In stead of, or in addition to the temperature gauge 24, there may also be provided a pressure gauge. In the same way as the arrangement 1 is adapted to take a deactivated mode or an activated mode depending on the temperature, the arrangement 1 can also be adapted to take a mode depending on the surrounding pressure. In this way the arrangement will for instance only take an activated state when it is arranged so deep in the well 16 that a certain pressure surrounds it.

If the timer 28 expires, the separation control 30 will provide current from the battery 20 to the separation mechanism 12 for ten seconds. The separation mechanism 12 will then split in two. The separation control 30 will wait for one minute and then repeat the process.
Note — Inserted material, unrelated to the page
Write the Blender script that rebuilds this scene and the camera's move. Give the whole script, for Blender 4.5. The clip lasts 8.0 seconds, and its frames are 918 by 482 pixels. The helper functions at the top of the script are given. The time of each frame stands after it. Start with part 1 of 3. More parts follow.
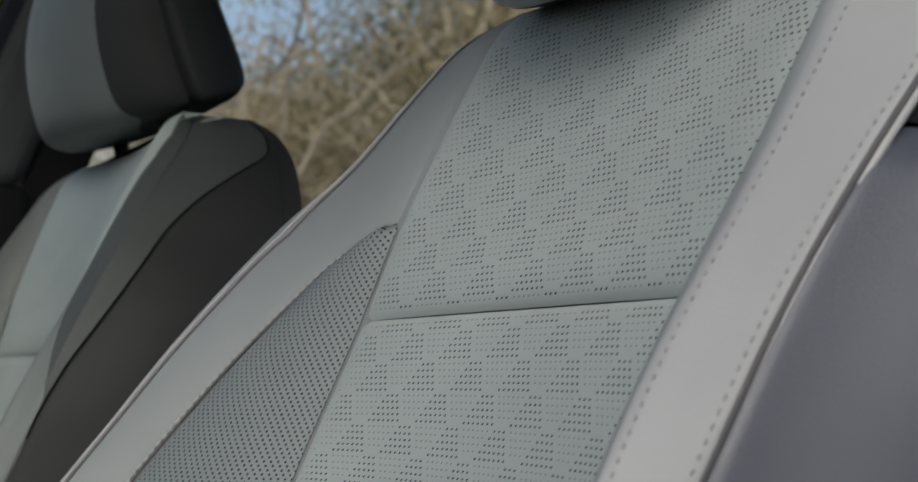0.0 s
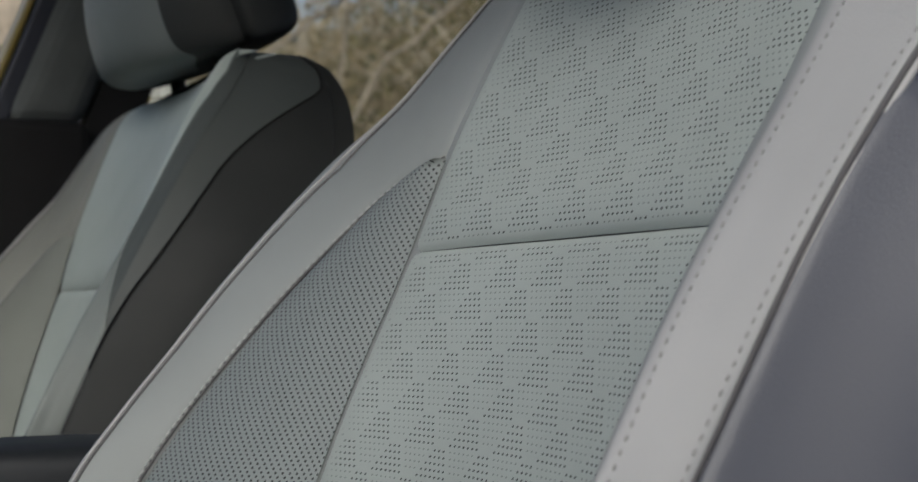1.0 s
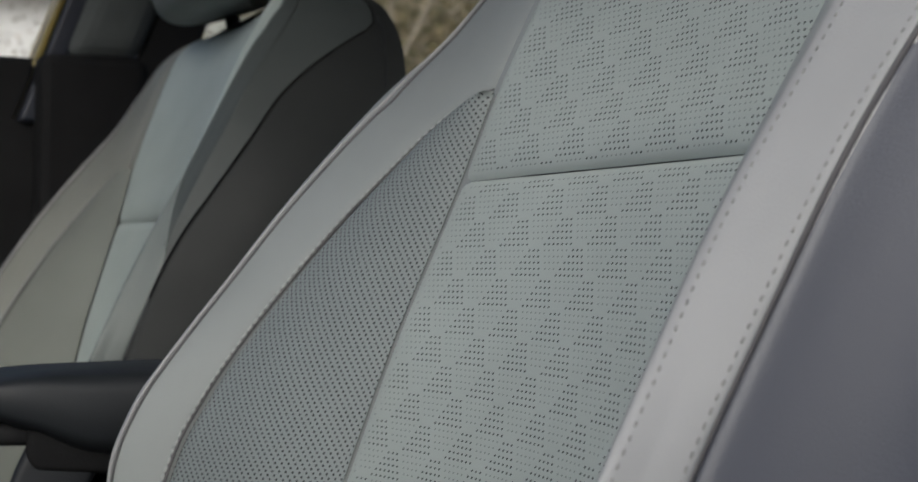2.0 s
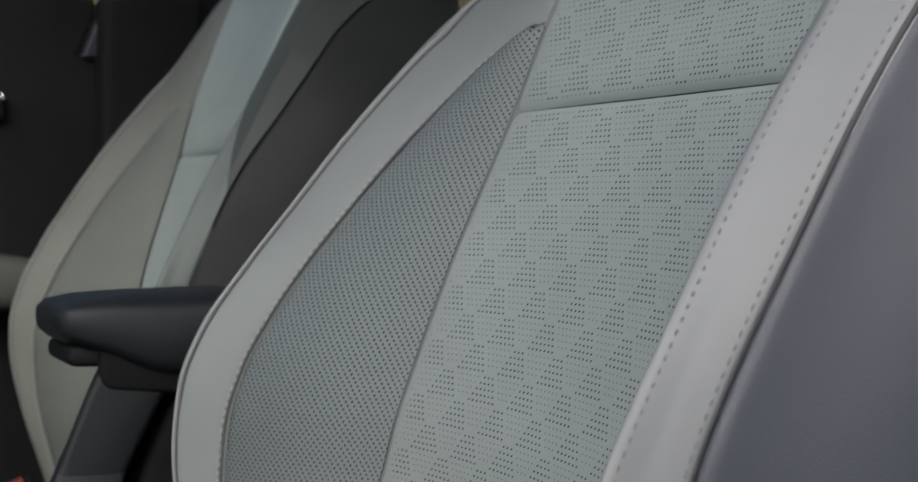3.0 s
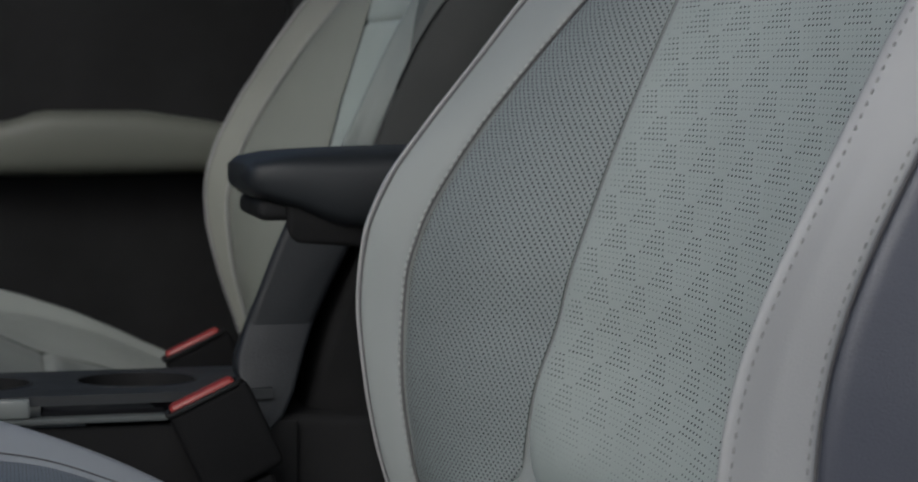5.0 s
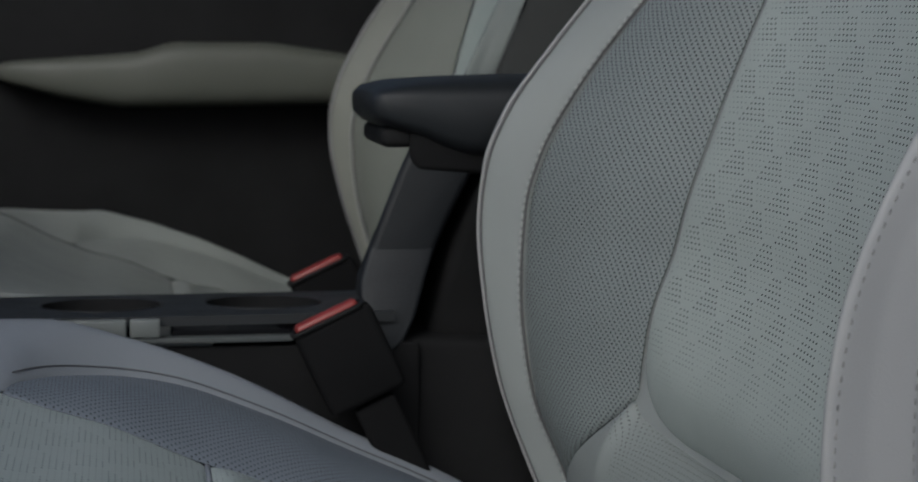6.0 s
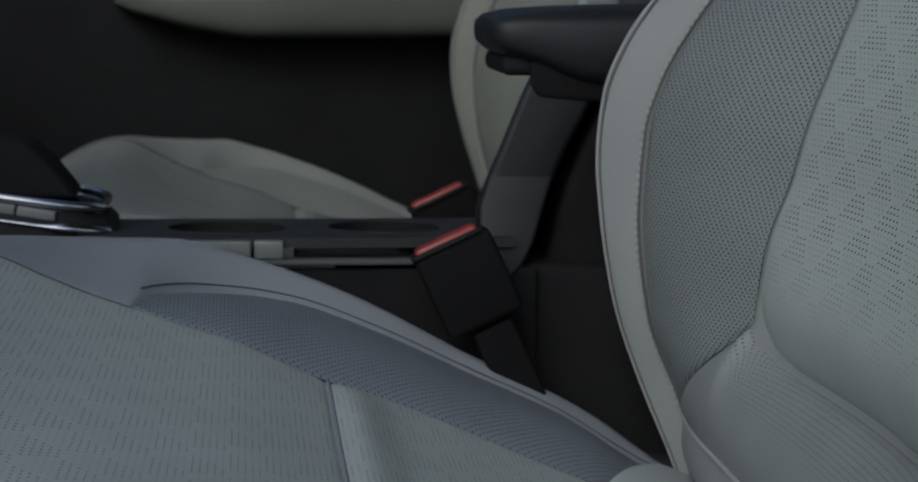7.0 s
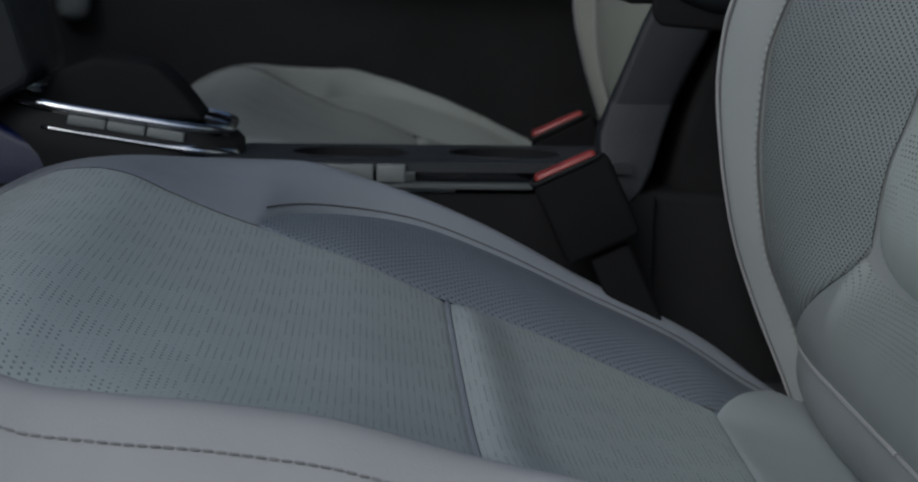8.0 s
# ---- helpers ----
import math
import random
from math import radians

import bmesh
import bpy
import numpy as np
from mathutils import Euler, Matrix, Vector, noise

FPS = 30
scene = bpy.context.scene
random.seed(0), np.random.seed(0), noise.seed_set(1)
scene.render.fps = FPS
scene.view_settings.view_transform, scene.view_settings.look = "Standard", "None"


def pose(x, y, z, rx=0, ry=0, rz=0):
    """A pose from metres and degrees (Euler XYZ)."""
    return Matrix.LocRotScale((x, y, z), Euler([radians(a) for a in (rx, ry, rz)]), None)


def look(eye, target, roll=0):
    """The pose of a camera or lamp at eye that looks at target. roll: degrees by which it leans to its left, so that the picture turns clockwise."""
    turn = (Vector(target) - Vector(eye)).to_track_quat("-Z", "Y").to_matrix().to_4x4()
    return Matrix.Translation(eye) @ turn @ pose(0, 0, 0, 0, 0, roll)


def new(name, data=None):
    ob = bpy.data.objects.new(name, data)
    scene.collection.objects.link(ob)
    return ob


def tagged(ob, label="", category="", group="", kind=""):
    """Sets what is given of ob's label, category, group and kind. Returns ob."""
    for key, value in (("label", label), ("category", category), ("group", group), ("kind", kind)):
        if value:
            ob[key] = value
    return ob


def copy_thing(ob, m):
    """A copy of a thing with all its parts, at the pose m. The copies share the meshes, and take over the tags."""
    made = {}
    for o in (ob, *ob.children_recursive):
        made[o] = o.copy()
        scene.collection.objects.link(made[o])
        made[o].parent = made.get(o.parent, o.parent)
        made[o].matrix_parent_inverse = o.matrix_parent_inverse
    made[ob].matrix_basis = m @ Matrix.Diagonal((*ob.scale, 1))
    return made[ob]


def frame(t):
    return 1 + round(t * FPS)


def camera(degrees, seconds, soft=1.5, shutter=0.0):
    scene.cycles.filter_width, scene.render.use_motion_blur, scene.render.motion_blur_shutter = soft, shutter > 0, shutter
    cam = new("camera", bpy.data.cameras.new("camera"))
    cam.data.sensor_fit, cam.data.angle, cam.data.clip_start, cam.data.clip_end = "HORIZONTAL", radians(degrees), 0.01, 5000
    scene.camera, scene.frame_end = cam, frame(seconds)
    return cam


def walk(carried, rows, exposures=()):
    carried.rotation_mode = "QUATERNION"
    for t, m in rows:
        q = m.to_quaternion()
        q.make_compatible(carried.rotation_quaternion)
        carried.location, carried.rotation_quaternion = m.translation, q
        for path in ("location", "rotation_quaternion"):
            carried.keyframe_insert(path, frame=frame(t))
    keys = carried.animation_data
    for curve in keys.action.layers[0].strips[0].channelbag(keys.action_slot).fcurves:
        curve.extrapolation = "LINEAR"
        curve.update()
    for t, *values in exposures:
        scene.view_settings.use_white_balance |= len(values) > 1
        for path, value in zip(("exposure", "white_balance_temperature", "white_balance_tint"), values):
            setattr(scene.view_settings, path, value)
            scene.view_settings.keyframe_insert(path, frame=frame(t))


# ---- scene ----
cam = camera(27.9, 8.0)
PATH = [
    (0, (0.032, -0.683, 0.946), (0.877, 1.119, 1.14), 0.7),
    (0.5, (0.034, -0.689, 0.943), (0.849, 1.13, 1.106), 0.8),
    (1, (0.031, -0.703, 0.943), (0.818, 1.132, 1.066), 0.4),
    (1.5, (0.028, -0.713, 0.942), (0.789, 1.134, 1.028), 0.3),
    (3, (0.006, -0.767, 0.933), (0.691, 1.112, 0.917), 0.2),
    (3.5, (0.005, -0.776, 0.931), (0.656, 1.114, 0.882), 0.1),
    (4, (0.005, -0.786, 0.929), (0.609, 1.119, 0.845), 0.1),
    (4.5, (0.006, -0.79, 0.927), (0.554, 1.129, 0.808), 0.2),
    (6, (0.003, -0.815, 0.919), (0.359, 1.14, 0.699), 0.3),
    (6.5, (0.003, -0.821, 0.915), (0.294, 1.142, 0.663), 0.5),
    (7, (0.001, -0.83, 0.911), (0.229, 1.137, 0.628), 0.7),
    (7.5, (0.0, -0.838, 0.908), (0.164, 1.13, 0.591), 0.8),
    (8, (0.0, -0.847, 0.905), (0.099, 1.12, 0.555), 1.0),
]
EXPOSURES = [(0.0, -0.52, 5850, 6), (1.5, -0.54, 5820, 6), (3.5, -0.56, 5700, 6), (4.5, -0.68, 5640, 6), (6.5, -1.02, 5500, 5), (8.0, -1.14, 5350, 5)]
walk(cam, [(t, look(eye, target, roll)) for t, eye, target, roll in PATH], EXPOSURES)
cam.data.dof.use_dof = True
cam.data.dof.focus_distance = 0.80
cam.data.dof.aperture_fstop = 19

# ---- light ----
world = bpy.data.worlds.new("sky")
scene.world = world
world.use_nodes = True
_n = world.node_tree.nodes
_sky = _n.new("ShaderNodeTexSky")
_sky.sky_type = "NISHITA"
_sky.sun_disc = False
_sky.sun_elevation = radians(37.8)
_sky.sun_rotation = radians(209.1)
_sky.air_density, _sky.dust_density, _sky.ozone_density = 1.0, 8.0, 1.0
_n["Background"].inputs[1].default_value = 0.15
_co = _n.new("ShaderNodeTexCoord")
_up = _n.new("ShaderNodeSeparateXYZ")
_ramp = _n.new("ShaderNodeValToRGB")
_e = _ramp.color_ramp.elements
_e[0].position, _e[0].color = 0.0, (3.3, 3.55, 4.3, 1)
_e[1].position, _e[1].color = 0.55, (0, 0, 0, 1)
_sum = _n.new("ShaderNodeMix")
_sum.data_type, _sum.blend_type = "RGBA", "ADD"
_sum.inputs[0].default_value = 1.0
_l = world.node_tree.links
_l.new(_co.outputs["Generated"], _up.inputs[0])
_l.new(_up.outputs[2], _ramp.inputs[0])
_l.new(_sky.outputs[0], _sum.inputs[6])
_l.new(_ramp.outputs[0], _sum.inputs[7])
_l.new(_sum.outputs[2], _n["Background"].inputs[0])
sun = new("sun", bpy.data.lights.new("sun", "SUN"))
sun.data.energy, sun.data.angle, sun.data.color = 0.9, radians(26), (0.985, 0.985, 0.96)
sun.matrix_world = look((-5.0, -9.0, 8.0), (0, 0, 0))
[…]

This will repeat until the battery is dead.

As mentioned above, the separation control 30 controls the activation of the separation mechanism 12. In the description above, the separation control 30 receives information from the timer 28. However, the logic part can also advantageously have a decoder 32 for surface commands, which is adapted to give input to the separation control 30. The decoder 32 is adapted to receive commands from the operator through signal conductors from the surface. In this way the operator can control the separation mechanism 12.

The operator can for instance give command for actuation of the separation mechanism 12 by feeding the decoder 32 with voltage peaks with a certain length and a certain value. Such an actuation command can for instance be to feed the decoder 32 with a voltage above a predetermined threshold value in 15 seconds, then reducing the voltage within three seconds, and then repeat this five more times. Such a command can advantageously activate the separation mechanism 12 independently of the arrangement 1 being in the deactivated or activated mode.